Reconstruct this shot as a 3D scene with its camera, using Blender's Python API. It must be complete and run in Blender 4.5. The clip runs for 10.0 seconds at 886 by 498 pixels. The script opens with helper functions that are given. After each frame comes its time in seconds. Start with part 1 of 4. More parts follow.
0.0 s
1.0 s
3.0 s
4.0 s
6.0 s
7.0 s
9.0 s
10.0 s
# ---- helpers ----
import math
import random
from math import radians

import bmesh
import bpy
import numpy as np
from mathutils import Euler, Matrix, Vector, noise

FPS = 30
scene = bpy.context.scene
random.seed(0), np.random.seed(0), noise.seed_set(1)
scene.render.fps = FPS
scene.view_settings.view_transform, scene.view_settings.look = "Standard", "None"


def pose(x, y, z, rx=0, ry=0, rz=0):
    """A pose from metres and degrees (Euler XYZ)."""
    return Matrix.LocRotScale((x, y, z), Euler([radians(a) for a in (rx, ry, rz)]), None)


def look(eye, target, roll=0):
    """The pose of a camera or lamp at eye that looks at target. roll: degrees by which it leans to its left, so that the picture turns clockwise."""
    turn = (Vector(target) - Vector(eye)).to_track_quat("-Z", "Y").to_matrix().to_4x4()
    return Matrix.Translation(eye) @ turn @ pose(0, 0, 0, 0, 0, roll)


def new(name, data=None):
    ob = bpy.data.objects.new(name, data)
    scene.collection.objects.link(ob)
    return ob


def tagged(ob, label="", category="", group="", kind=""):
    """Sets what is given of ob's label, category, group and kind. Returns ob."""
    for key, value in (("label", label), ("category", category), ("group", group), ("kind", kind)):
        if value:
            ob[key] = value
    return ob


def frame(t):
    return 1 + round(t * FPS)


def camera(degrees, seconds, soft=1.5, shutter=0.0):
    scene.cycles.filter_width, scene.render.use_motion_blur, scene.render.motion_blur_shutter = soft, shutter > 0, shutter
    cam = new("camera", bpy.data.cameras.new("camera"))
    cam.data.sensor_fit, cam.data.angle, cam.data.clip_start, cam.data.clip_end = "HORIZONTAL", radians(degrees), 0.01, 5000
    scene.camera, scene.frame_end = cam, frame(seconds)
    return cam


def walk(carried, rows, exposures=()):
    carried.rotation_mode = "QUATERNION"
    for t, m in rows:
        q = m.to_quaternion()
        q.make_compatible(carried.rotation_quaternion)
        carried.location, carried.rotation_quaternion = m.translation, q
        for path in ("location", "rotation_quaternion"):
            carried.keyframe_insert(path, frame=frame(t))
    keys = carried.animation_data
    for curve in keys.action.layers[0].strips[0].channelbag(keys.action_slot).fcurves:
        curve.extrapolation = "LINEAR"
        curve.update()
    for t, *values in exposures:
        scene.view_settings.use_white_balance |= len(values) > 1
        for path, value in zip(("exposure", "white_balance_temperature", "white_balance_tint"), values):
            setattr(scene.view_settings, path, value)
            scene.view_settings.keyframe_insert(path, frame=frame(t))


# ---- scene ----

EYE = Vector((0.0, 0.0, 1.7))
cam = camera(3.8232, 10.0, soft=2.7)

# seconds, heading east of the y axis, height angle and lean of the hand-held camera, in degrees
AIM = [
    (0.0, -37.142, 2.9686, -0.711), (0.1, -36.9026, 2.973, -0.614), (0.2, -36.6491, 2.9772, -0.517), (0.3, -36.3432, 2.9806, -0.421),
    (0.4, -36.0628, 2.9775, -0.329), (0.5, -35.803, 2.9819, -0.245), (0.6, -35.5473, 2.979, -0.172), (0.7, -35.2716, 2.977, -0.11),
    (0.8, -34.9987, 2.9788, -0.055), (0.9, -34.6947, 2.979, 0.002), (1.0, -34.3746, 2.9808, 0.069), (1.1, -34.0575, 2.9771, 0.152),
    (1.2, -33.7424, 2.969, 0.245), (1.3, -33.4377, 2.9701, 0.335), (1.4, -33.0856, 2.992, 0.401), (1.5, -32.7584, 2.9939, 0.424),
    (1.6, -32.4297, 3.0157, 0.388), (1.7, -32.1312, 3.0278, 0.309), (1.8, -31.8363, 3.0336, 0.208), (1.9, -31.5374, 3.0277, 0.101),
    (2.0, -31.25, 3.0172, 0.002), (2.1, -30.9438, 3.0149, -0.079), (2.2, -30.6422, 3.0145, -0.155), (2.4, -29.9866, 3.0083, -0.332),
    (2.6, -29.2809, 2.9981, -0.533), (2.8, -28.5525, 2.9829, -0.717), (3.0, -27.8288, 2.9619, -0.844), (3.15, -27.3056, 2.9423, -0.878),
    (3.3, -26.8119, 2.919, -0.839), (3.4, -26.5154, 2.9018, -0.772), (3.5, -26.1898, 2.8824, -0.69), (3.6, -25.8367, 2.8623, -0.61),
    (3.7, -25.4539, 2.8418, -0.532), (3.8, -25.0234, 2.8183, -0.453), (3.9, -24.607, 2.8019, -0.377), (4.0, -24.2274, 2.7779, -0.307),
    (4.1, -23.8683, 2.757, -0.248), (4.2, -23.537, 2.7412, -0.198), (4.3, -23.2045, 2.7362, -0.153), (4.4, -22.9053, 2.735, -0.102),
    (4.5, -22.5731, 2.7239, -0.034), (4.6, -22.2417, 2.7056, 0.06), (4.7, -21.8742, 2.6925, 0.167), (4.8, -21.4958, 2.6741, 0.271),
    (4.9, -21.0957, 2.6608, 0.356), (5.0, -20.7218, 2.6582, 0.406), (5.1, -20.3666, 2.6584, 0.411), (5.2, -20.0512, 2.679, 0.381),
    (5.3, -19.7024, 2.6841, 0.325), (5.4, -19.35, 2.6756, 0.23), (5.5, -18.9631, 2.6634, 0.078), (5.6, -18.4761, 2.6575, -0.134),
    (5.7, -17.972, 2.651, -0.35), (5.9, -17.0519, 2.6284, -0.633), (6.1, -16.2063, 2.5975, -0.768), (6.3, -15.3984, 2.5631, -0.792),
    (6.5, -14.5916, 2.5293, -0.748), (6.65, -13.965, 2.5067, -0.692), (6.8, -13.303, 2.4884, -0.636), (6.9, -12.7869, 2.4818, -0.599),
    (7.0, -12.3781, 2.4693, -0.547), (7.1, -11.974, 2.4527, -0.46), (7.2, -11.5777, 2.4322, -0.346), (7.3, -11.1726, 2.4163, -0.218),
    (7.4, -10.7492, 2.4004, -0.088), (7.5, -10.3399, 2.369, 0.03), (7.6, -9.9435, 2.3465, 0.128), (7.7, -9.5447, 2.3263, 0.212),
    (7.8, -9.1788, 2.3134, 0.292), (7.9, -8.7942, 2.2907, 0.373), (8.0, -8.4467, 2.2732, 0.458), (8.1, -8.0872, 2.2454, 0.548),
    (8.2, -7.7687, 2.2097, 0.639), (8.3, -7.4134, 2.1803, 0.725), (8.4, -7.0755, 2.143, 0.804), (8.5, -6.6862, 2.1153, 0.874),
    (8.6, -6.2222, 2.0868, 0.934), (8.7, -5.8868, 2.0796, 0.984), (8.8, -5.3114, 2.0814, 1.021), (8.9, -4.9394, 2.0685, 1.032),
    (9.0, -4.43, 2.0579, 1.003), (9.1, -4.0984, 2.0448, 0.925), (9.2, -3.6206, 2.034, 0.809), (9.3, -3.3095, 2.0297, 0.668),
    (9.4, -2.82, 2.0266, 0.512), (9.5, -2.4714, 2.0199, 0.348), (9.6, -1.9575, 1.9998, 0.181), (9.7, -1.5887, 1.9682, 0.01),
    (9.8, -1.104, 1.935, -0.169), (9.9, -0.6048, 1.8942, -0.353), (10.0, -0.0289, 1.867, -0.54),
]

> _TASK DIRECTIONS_
Copy out the material above in its entirety. Every detail must match.

> _SOLUTION_
Reconstruct this shot as a 3D scene with its camera, using Blender's Python API. It must be complete and run in Blender 4.5. The clip runs for 10.0 seconds at 886 by 498 pixels. The script opens with helper functions that are given. After each frame comes its time in seconds. Start with part 1 of 4. More parts follow.
0.0 s
1.0 s
3.0 s
4.0 s
6.0 s
7.0 s
9.0 s
10.0 s
# ---- helpers ----
import math
import random
from math import radians

import bmesh
import bpy
import numpy as np
from mathutils import Euler, Matrix, Vector, noise

FPS = 30
scene = bpy.context.scene
random.seed(0), np.random.seed(0), noise.seed_set(1)
scene.render.fps = FPS
scene.view_settings.view_transform, scene.view_settings.look = "Standard", "None"


def pose(x, y, z, rx=0, ry=0, rz=0):
    """A pose from metres and degrees (Euler XYZ)."""
    return Matrix.LocRotScale((x, y, z), Euler([radians(a) for a in (rx, ry, rz)]), None)


def look(eye, target, roll=0):
    """The pose of a camera or lamp at eye that looks at target. roll: degrees by which it leans to its left, so that the picture turns clockwise."""
    turn = (Vector(target) - Vector(eye)).to_track_quat("-Z", "Y").to_matrix().to_4x4()
    return Matrix.Translation(eye) @ turn @ pose(0, 0, 0, 0, 0, roll)


def new(name, data=None):
    ob = bpy.data.objects.new(name, data)
    scene.collection.objects.link(ob)
    return ob


def tagged(ob, label="", category="", group="", kind=""):
    """Sets what is given of ob's label, category, group and kind. Returns ob."""
    for key, value in (("label", label), ("category", category), ("group", group), ("kind", kind)):
        if value:
            ob[key] = value
    return ob


def frame(t):
    return 1 + round(t * FPS)


def camera(degrees, seconds, soft=1.5, shutter=0.0):
    scene.cycles.filter_width, scene.render.use_motion_blur, scene.render.motion_blur_shutter = soft, shutter > 0, shutter
    cam = new("camera", bpy.data.cameras.new("camera"))
    cam.data.sensor_fit, cam.data.angle, cam.data.clip_start, cam.data.clip_end = "HORIZONTAL", radians(degrees), 0.01, 5000
    scene.camera, scene.frame_end = cam, frame(seconds)
    return cam


def walk(carried, rows, exposures=()):
    carried.rotation_mode = "QUATERNION"
    for t, m in rows:
        q = m.to_quaternion()
        q.make_compatible(carried.rotation_quaternion)
        carried.location, carried.rotation_quaternion = m.translation, q
        for path in ("location", "rotation_quaternion"):
            carried.keyframe_insert(path, frame=frame(t))
    keys = carried.animation_data
    for curve in keys.action.layers[0].strips[0].channelbag(keys.action_slot).fcurves:
        curve.extrapolation = "LINEAR"
        curve.update()
    for t, *values in exposures:
        scene.view_settings.use_white_balance |= len(values) > 1
        for path, value in zip(("exposure", "white_balance_temperature", "white_balance_tint"), values):
            setattr(scene.view_settings, path, value)
            scene.view_settings.keyframe_insert(path, frame=frame(t))


# ---- scene ----

EYE = Vector((0.0, 0.0, 1.7))
cam = camera(3.8232, 10.0, soft=2.7)

# seconds, heading east of the y axis, height angle and lean of the hand-held camera, in degrees
AIM = [
    (0.0, -37.142, 2.9686, -0.711), (0.1, -36.9026, 2.973, -0.614), (0.2, -36.6491, 2.9772, -0.517), (0.3, -36.3432, 2.9806, -0.421),
    (0.4, -36.0628, 2.9775, -0.329), (0.5, -35.803, 2.9819, -0.245), (0.6, -35.5473, 2.979, -0.172), (0.7, -35.2716, 2.977, -0.11),
    (0.8, -34.9987, 2.9788, -0.055), (0.9, -34.6947, 2.979, 0.002), (1.0, -34.3746, 2.9808, 0.069), (1.1, -34.0575, 2.9771, 0.152),
    (1.2, -33.7424, 2.969, 0.245), (1.3, -33.4377, 2.9701, 0.335), (1.4, -33.0856, 2.992, 0.401), (1.5, -32.7584, 2.9939, 0.424),
    (1.6, -32.4297, 3.0157, 0.388), (1.7, -32.1312, 3.0278, 0.309), (1.8, -31.8363, 3.0336, 0.208), (1.9, -31.5374, 3.0277, 0.101),
    (2.0, -31.25, 3.0172, 0.002), (2.1, -30.9438, 3.0149, -0.079), (2.2, -30.6422, 3.0145, -0.155), (2.4, -29.9866, 3.0083, -0.332),
    (2.6, -29.2809, 2.9981, -0.533), (2.8, -28.5525, 2.9829, -0.717), (3.0, -27.8288, 2.9619, -0.844), (3.15, -27.3056, 2.9423, -0.878),
    (3.3, -26.8119, 2.919, -0.839), (3.4, -26.5154, 2.9018, -0.772), (3.5, -26.1898, 2.8824, -0.69), (3.6, -25.8367, 2.8623, -0.61),
    (3.7, -25.4539, 2.8418, -0.532), (3.8, -25.0234, 2.8183, -0.453), (3.9, -24.607, 2.8019, -0.377), (4.0, -24.2274, 2.7779, -0.307),
    (4.1, -23.8683, 2.757, -0.248), (4.2, -23.537, 2.7412, -0.198), (4.3, -23.2045, 2.7362, -0.153), (4.4, -22.9053, 2.735, -0.102),
    (4.5, -22.5731, 2.7239, -0.034), (4.6, -22.2417, 2.7056, 0.06), (4.7, -21.8742, 2.6925, 0.167), (4.8, -21.4958, 2.6741, 0.271),
    (4.9, -21.0957, 2.6608, 0.356), (5.0, -20.7218, 2.6582, 0.406), (5.1, -20.3666, 2.6584, 0.411), (5.2, -20.0512, 2.679, 0.381),
    (5.3, -19.7024, 2.6841, 0.325), (5.4, -19.35, 2.6756, 0.23), (5.5, -18.9631, 2.6634, 0.078), (5.6, -18.4761, 2.6575, -0.134),
    (5.7, -17.972, 2.651, -0.35), (5.9, -17.0519, 2.6284, -0.633), (6.1, -16.2063, 2.5975, -0.768), (6.3, -15.3984, 2.5631, -0.792),
    (6.5, -14.5916, 2.5293, -0.748), (6.65, -13.965, 2.5067, -0.692), (6.8, -13.303, 2.4884, -0.636), (6.9, -12.7869, 2.4818, -0.599),
    (7.0, -12.3781, 2.4693, -0.547), (7.1, -11.974, 2.4527, -0.46), (7.2, -11.5777, 2.4322, -0.346), (7.3, -11.1726, 2.4163, -0.218),
    (7.4, -10.7492, 2.4004, -0.088), (7.5, -10.3399, 2.369, 0.03), (7.6, -9.9435, 2.3465, 0.128), (7.7, -9.5447, 2.3263, 0.212),
    (7.8, -9.1788, 2.3134, 0.292), (7.9, -8.7942, 2.2907, 0.373), (8.0, -8.4467, 2.2732, 0.458), (8.1, -8.0872, 2.2454, 0.548),
    (8.2, -7.7687, 2.2097, 0.639), (8.3, -7.4134, 2.1803, 0.725), (8.4, -7.0755, 2.143, 0.804), (8.5, -6.6862, 2.1153, 0.874),
    (8.6, -6.2222, 2.0868, 0.934), (8.7, -5.8868, 2.0796, 0.984), (8.8, -5.3114, 2.0814, 1.021), (8.9, -4.9394, 2.0685, 1.032),
    (9.0, -4.43, 2.0579, 1.003), (9.1, -4.0984, 2.0448, 0.925), (9.2, -3.6206, 2.034, 0.809), (9.3, -3.3095, 2.0297, 0.668),
    (9.4, -2.82, 2.0266, 0.512), (9.5, -2.4714, 2.0199, 0.348), (9.6, -1.9575, 1.9998, 0.181), (9.7, -1.5887, 1.9682, 0.01),
    (9.8, -1.104, 1.935, -0.169), (9.9, -0.6048, 1.8942, -0.353), (10.0, -0.0289, 1.867, -0.54),
]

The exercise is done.